Dear Mexican: Where is my America? I’m half-Hispanic and half-Italian. I was born in Coney Island to a drug-addicted father and was raised by my mom, who had to work. We were very poor. I’ve always had to struggle for basic possessions. Spanish was not spoken in my house, so my Spanish is muy malo. I’ve worked since I was fifteen and barking for the games at Coney Island. I went to culinary school and became a chef, and have worked in the industry for ten years. It is inundated with illegal Mexican workers. Most of these guys are okay, but they are willing to work longer hours and for less pay. Gone is the eight-hour work day. Nobody gets health coverage. It’s rare to get a paid vacation. It’s rare not to work six days a week. I feel that the influx of illegal workers has lowered labor standards for all workers in the industry. I believe it also creates a population of second-class people ripe for abuse. Plus, these guys are skilled; they are fast and focused. And they never complain, which I think is a problem in itself. I feel like my job can easily be replaced by an illegal worker that I can’t compete with.

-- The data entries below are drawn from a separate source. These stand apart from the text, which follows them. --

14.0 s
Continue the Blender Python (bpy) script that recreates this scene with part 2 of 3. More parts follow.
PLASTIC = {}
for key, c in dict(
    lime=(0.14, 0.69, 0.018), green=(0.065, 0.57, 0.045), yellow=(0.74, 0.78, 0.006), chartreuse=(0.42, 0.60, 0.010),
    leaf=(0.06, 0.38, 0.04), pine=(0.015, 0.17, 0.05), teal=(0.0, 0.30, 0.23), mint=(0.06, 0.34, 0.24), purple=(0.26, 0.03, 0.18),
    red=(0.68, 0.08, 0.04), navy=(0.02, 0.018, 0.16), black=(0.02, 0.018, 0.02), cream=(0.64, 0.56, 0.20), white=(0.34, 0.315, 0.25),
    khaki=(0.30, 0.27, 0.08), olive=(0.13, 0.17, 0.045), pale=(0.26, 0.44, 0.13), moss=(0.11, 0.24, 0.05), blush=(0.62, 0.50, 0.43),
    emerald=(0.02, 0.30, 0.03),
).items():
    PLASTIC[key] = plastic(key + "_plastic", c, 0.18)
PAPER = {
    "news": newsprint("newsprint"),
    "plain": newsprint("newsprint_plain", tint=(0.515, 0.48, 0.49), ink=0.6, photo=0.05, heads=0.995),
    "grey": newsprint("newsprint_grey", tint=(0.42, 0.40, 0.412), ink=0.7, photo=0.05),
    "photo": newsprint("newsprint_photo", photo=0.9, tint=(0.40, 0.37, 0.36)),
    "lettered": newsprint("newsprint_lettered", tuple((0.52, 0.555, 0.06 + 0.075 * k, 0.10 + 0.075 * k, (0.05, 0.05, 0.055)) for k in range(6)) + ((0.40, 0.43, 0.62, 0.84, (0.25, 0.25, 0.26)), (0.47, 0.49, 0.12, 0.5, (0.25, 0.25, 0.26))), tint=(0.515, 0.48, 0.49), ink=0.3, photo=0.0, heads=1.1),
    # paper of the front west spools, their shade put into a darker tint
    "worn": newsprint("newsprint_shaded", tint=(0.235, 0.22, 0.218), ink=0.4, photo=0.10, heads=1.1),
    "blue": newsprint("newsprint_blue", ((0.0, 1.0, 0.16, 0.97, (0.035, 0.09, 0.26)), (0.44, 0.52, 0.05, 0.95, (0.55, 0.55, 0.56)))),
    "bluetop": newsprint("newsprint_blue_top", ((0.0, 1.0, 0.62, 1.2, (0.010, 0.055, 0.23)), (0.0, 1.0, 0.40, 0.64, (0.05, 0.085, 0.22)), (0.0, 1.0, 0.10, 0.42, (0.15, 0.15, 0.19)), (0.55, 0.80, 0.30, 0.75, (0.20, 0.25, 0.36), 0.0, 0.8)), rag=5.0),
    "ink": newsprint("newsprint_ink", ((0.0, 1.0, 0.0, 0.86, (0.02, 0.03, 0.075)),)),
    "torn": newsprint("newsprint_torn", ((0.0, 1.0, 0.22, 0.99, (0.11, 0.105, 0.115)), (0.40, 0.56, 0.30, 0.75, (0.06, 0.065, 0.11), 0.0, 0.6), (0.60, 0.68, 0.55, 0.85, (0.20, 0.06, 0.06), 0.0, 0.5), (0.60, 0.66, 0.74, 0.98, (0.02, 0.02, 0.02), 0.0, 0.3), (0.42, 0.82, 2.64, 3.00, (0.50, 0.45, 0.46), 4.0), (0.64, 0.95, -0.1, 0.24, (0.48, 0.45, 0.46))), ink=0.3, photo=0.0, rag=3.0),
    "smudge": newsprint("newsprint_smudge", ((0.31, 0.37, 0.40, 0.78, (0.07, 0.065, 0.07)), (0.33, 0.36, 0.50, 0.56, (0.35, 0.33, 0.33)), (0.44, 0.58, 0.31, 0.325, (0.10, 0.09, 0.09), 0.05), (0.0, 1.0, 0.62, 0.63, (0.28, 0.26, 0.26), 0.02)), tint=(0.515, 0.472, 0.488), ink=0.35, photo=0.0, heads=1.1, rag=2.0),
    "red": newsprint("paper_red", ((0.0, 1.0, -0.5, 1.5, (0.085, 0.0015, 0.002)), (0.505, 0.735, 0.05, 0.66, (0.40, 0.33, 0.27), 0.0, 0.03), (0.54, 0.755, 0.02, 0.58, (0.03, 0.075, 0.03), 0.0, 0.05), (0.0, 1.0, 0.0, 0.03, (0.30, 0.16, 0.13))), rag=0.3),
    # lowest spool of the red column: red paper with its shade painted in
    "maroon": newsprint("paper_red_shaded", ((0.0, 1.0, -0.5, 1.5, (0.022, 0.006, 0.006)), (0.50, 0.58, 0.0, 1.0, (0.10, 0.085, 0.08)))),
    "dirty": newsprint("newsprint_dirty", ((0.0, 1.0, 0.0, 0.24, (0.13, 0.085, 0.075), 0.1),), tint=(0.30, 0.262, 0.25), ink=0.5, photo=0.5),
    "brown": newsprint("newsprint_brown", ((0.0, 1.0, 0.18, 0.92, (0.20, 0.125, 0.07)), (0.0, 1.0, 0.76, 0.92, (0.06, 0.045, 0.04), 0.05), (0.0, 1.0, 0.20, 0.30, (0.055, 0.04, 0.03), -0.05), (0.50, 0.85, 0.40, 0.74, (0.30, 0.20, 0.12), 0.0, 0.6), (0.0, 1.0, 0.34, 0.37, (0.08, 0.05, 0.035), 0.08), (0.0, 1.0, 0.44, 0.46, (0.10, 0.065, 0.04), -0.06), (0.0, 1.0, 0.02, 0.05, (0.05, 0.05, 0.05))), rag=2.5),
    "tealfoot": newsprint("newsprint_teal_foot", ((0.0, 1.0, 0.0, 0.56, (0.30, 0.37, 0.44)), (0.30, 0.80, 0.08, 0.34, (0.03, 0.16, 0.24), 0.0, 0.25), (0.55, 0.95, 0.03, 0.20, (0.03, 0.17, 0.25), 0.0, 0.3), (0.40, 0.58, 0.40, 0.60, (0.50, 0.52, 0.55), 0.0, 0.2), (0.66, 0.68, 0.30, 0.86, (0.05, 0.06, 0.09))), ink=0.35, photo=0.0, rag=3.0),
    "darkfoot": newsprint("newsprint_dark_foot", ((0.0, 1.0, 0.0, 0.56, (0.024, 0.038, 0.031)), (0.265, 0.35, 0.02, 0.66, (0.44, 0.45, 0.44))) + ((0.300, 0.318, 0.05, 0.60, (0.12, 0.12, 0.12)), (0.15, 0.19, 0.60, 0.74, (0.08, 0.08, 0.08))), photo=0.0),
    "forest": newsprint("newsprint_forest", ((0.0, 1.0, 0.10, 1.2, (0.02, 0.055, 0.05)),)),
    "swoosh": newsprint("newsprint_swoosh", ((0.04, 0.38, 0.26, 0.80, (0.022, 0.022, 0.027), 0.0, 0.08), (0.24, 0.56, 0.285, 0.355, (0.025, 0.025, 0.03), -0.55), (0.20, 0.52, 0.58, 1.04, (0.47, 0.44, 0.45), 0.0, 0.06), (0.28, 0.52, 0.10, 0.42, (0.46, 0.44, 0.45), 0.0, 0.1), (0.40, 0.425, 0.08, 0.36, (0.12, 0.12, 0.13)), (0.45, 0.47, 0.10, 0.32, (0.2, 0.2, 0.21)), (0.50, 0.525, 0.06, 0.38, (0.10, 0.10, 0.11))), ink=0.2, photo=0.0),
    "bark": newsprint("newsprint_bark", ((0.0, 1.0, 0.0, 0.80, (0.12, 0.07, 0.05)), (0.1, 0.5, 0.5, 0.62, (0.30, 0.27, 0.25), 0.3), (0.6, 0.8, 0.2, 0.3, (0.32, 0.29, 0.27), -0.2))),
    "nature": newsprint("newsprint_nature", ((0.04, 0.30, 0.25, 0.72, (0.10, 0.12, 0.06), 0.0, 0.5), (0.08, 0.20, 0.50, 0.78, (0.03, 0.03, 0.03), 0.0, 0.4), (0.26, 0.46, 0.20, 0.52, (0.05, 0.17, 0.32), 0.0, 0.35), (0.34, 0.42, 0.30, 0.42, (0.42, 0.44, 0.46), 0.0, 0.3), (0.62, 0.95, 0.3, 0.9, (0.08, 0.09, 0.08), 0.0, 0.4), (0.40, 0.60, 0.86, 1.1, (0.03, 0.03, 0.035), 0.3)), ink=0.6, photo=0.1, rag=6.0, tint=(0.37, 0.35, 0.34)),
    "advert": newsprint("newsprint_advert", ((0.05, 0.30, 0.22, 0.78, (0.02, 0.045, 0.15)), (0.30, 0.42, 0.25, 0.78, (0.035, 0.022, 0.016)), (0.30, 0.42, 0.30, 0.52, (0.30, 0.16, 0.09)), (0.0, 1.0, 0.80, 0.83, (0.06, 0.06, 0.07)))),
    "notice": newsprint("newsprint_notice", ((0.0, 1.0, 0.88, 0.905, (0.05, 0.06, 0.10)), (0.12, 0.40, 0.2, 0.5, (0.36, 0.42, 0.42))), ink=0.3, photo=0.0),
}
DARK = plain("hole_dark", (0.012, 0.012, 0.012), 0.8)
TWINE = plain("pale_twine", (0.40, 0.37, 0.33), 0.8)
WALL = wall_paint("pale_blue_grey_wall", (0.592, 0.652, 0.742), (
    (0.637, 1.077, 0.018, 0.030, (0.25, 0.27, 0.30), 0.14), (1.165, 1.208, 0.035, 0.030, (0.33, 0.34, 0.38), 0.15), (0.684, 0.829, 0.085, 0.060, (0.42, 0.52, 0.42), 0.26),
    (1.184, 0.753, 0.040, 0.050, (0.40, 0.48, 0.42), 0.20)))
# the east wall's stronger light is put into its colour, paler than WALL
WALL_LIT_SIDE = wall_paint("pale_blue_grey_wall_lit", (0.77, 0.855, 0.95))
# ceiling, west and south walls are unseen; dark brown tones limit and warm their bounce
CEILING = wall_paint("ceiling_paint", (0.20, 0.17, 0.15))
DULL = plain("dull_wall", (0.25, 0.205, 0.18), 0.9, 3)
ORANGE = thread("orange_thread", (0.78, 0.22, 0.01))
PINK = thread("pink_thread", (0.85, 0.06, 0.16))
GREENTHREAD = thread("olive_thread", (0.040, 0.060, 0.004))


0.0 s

I don’t mind helping people who need work. But where can I go? Most restaurants are small businesses in which hiring illegal workers is part of the business plan. Where can I go to have my American Dream? I’ve also been called gringo, Whitey and pelón by illegals who, it seems, have never heard of civil rights.
Coney Island Angry
Dear Gabacho: Yes, American-worker rights have suffered during the Great Recession; no, it ain’t the fault of Mexicans. Robber barons are the culprit choking labor now, just as the Molly Maguires raised hell in Pennsylvania coal mines. I was mostly with you in your letter, until you started whining that the Mexican cocineros you worked with called you names. You’re upset that they called you a gabacho and a baldy?
That just means they thought you were enough of a friend that they felt they could bust your balls. They didn’t trust you too much, though, or they’d have given you worse names. And I’m not talking about the parade of pendejo, puto and güey that any male in an all-Mexican environment must endure. You haven’t earned a Mexican squad’s trust until you have an insulting nickname — the more inappropriate, the better. I’ve known of Mexicans whose workplace nicknames were El Taliban (for his beard), El Perico (The Parrot, for the guy’s taste in cocaine), El Maricón (The Faggot, because the hombre was gay), El Panzón (The Fatass) and — my favorite — La Panocha (The Pussy), because homeboy was a player. But I’m a nice guy, so I’ll give you a new nickname: El Chavala. You can look it up!